Inaugural Lectures

The Emerging Role of Urban Forestry in the New European Urbanism

  • 18.00 - 19.00
  • 28 Jan 2015
The Emerging Role of Urban Forestry in the New European Urbanism
Human beings have had a long, deep cultural relationship with trees, woodlands and the landscape. This relationship transcends national cultures, and sits happily as an equal alongside our scientific, economic, ecological and spiritual relationships.

Professor Alan Simson - Professorial Inaugural Lecture

Indeed, as W H Auden reminded us, ‘A culture is no better than its woods’. Thus trees have been a vital component of our cultural relationships with our landscapes since time began. There are those who believe however that, as Europe became a collection of urban communities – the UK officially becoming urban in 1851 - these links with trees became out-dated, as other issues became more pressing. They couldn’t be more wrong.
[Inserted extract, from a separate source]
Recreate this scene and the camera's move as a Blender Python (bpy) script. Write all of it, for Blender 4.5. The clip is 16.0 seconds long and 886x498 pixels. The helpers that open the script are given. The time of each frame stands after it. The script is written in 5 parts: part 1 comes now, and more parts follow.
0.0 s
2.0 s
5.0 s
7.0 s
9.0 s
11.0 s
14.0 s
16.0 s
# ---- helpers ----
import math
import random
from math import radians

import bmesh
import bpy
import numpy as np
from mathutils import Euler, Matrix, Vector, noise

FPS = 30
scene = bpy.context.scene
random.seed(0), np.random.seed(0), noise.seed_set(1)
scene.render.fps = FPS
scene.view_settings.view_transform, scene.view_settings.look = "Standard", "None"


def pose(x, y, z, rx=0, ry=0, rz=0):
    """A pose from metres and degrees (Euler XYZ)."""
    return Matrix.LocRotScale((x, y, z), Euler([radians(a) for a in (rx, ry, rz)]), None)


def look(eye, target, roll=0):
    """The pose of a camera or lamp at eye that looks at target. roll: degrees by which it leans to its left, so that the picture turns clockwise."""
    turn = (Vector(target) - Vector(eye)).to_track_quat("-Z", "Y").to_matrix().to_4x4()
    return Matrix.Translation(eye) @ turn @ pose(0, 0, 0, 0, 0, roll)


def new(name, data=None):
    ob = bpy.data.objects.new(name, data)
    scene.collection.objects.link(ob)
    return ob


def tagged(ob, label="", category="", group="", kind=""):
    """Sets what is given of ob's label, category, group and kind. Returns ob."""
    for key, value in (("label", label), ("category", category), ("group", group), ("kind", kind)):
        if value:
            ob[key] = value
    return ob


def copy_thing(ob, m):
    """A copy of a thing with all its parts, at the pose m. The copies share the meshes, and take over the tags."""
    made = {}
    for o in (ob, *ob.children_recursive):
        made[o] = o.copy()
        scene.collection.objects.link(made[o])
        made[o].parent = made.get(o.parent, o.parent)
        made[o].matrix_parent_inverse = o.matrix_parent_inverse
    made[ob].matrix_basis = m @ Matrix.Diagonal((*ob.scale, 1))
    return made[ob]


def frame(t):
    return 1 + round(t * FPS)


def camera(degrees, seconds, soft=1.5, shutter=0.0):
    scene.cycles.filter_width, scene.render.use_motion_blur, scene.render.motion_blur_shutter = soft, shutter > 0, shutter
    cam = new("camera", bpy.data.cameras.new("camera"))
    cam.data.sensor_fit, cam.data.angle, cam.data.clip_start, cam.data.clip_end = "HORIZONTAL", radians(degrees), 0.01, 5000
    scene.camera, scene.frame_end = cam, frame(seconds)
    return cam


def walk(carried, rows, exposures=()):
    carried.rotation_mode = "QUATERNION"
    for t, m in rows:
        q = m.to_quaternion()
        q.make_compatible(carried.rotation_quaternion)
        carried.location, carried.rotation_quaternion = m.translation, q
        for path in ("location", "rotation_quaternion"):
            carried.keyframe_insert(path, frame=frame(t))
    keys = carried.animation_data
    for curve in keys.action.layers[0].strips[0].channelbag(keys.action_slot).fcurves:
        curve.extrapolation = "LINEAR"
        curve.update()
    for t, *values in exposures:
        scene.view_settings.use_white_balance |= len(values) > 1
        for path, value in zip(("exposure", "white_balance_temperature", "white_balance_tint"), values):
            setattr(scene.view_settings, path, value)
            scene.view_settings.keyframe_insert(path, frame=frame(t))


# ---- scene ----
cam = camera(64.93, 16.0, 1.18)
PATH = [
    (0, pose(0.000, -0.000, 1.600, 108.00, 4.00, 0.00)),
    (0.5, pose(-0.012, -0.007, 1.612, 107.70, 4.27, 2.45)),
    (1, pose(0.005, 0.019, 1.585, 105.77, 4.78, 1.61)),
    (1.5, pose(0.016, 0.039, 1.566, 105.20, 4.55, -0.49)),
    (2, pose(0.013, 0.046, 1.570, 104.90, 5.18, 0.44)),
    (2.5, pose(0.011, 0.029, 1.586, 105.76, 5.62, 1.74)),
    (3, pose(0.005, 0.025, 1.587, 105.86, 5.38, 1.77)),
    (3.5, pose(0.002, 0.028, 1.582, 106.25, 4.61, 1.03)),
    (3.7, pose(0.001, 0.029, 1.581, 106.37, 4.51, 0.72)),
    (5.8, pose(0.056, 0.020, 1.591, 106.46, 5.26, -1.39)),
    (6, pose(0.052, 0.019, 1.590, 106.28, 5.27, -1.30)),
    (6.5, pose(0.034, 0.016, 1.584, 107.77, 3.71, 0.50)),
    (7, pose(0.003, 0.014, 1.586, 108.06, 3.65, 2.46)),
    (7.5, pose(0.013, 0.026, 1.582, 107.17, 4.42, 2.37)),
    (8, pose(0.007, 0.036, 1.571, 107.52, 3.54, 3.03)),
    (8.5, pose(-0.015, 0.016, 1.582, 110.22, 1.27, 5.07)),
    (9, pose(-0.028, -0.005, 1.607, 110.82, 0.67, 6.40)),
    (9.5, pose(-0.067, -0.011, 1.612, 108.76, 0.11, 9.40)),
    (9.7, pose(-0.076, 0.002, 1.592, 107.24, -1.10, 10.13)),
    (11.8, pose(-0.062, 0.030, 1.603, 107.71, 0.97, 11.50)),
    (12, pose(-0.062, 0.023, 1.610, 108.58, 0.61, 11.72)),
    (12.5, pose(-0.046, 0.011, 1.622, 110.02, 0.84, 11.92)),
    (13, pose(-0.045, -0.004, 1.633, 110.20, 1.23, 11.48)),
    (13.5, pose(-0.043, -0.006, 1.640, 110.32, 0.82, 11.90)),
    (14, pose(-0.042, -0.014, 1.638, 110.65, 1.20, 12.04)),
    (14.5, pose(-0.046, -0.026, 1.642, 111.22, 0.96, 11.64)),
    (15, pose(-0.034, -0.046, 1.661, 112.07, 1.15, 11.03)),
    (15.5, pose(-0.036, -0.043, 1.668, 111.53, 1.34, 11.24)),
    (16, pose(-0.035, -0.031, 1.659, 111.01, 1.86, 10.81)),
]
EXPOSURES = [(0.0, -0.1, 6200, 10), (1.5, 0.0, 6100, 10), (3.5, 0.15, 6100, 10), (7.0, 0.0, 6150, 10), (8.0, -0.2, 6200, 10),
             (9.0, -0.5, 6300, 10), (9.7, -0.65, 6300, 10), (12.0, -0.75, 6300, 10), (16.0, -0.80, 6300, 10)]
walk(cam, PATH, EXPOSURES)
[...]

This lecture suggests that the concept of ‘urban forestry’ was born in the UK by the Quaker Industrialists of the Industrial Revolution, traces how the concept evolved, initially through the Garden City Movement, and illustrates how subsequently urban forestry has been developing a cannon of research – work that Leeds Beckett has been involved with – and how the concept has been making appreciable progress up the political agenda in Europe over recent years. This has been assisted by the fact that it has begun to develop an identifiable ‘European’ style, as opposed to practicing a version of the North American approach developed in the 1960’s.

This is significant, as Europe is in the process of undergoing profound change, change that originally was concerned with the unification of the continent and thus was essentially economically driven, but which now increasingly considers matters as diverse as the suspension of national borders and easier pan-continental travel. From a continent of competing countries, we are becoming a continent of competing regions and cities. One region’s gain can be another city’s loss and this is increasingly creating urban instability. This phenomenon is also mirrored in other parts of the developing world.

Although many European cities have reached the limits of conventional growth, they continue to expand. Thus the rules of the game are changing and this lecture will suggest that the conventional approaches to regulating urbanization are failing, as they are all too often seen as formulaic and unsustainable and thus are unable to attune to the increasingly unstable urban conditions. This lecture further suggests that, unlike the conventional approaches to urbanism, urban forestry is able to deal with these unstable conditions because it continually adapts and transforms and can accommodate a myriad of forces and initiatives and, as a result, move beyond the ‘green cosmetic’ to become an integral part of a new, more sustainable European urbanism.

The lecture illustrates with examples from my own urban forestry journey of exploration and research, and concludes with the suggestion that urban forestry is emerging as the prime catalyst for sustainable urbanism in Europe, on the basis that true wealth can only really be measured in terms of the well-being of people and the cultural sustainability of their environment.